Ihre Interpretationen am Deutschen Nationaltheater werden nicht nur von den Weimarern mit Argusaugen auf Werktreue und zeitgenössische Aussage geprüft. Hasko Weber, so zeigt sich nach dem Premierenwochenende zum Spielzeitauftakt, wollte mit beiden Werken ein Signal setzen. Es ist ihm gelungen.
„Faust, Erster Teil“ in seiner Regie ist lebendig, ironisierend und sprudelt nur so von Einfällen. Weber zeigt einen verzweifelten Forscher, bei dem nicht das ewig Drängende, Vorwärtsschreitende, Erkenntnissuchende wie in Werkaufführungen vergangener Jahrzehnte dominiert. Er ist ein gescheiterter Mann, der im Pakt mit dem Teufel letztlich von seinem Trieb bestimmt wird. Johann Wolfgang Goethe hatte die kleine Thüringer Residenzstadt zusammen mit anderen Klassikern um 1800 zu einem Hort humanistischer Ideen gemacht. Mehr als 20 Jahre leitete er auch das Weimarer Hoftheater. Im Jahr 2014/15, so sagte Weber, könnte es auch „Faust II“ geben.

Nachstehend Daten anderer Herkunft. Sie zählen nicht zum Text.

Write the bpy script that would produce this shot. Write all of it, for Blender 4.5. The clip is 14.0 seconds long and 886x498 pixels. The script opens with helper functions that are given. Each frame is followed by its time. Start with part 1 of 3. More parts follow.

Wagners romantische Oper „Lohengrin“ war am Wochenende gleich zweimal zu erleben: Einmal als große interaktive Installation „Milchstrom, Fragebett, Gralsmaschinen - Ein Lohengrin-Gelände“ des österreichischen Installationskünstlers und Komponisten Georg Nussbaumer beim Kunstfest. Das andere Mal im Deutschen Nationaltheater in seiner Ursprungsfassung. Regisseur Tobias Kratzer stellte dem begeisterten Premierenpublikum seine Version vor, die spielerisch geschickt den mit Worten wie Held, edel, rein, Tugend, Deutschland und Ritter vollgespickten Text die Schärfe nahm. Mit Bravos und langem Beifall dankten die Zuschauer den Solisten, beiden Chören und der Staatskapelle Weimar unter Leitung von Stefan Solyom für ihre ausgezeichnete Ensembleleistung.
„Wir warten auf ein großes Wunder“: In großen Leuchtbuchstaben stand dieser Satz zu Beginn der „Lohengrin“-Premiere über der desillusionierten Menschenmenge, die seit langem bar jeder Hoffnung ist. Ein Knabe findet in einer Kiste Schwert und Buch mit der Geschichte von dem geheimnisvollen Schwanenritter. Erst zögerlich, dann immer begeisterter lassen sich Frauen und Männer auf die Rollen ein, schlüpfen in Kostüme. Mit kleinen Gesten und Brüchen wird immer wieder deutlich: Es ist und bleibt ein Spiel, bei dem es um solch wichtige Fragen wie „Wer ist ein Held?“, „Macht das Volk Helden?“ und um Treue und Verrat geht.
Im alten Schießhaus zerlegte Nussbaumer die Oper vom geheimnisvollen Schwanenritter auf ihre mythischen Wurzeln und zeitlosen Bezüge. Die scheidende Kunstfestchefin Nike Wagner hatte Nussbaumer gebeten, das beleibte Werk ihres Urgroßvaters unter die Lupe zu nehmen. Einige Dutzend Neugierige waren am Samstagnachmittag zur Premiere den schwebenden Klängen durch dunkle Keller, sanierungsbedürftige Räume und Gelände gefolgt - und standen teils amüsiert, teils nachdenklich, teils auch etwas ratlos vor den eigenwilligen Videos und interaktiven Installationen.
„Provokation ist immer so eine Sache“, hatte Nussbaumer vorab erklärt. „Aber ich hoffe doch, wenn einer nichts von Wagner und Geschichte weiß, dass es ihn irgendwie anspricht.“ Das Experiment, wurde unter anderem von der Kulturstiftung des Bundes und der Ernst von Siemens Musikstiftung gefördert.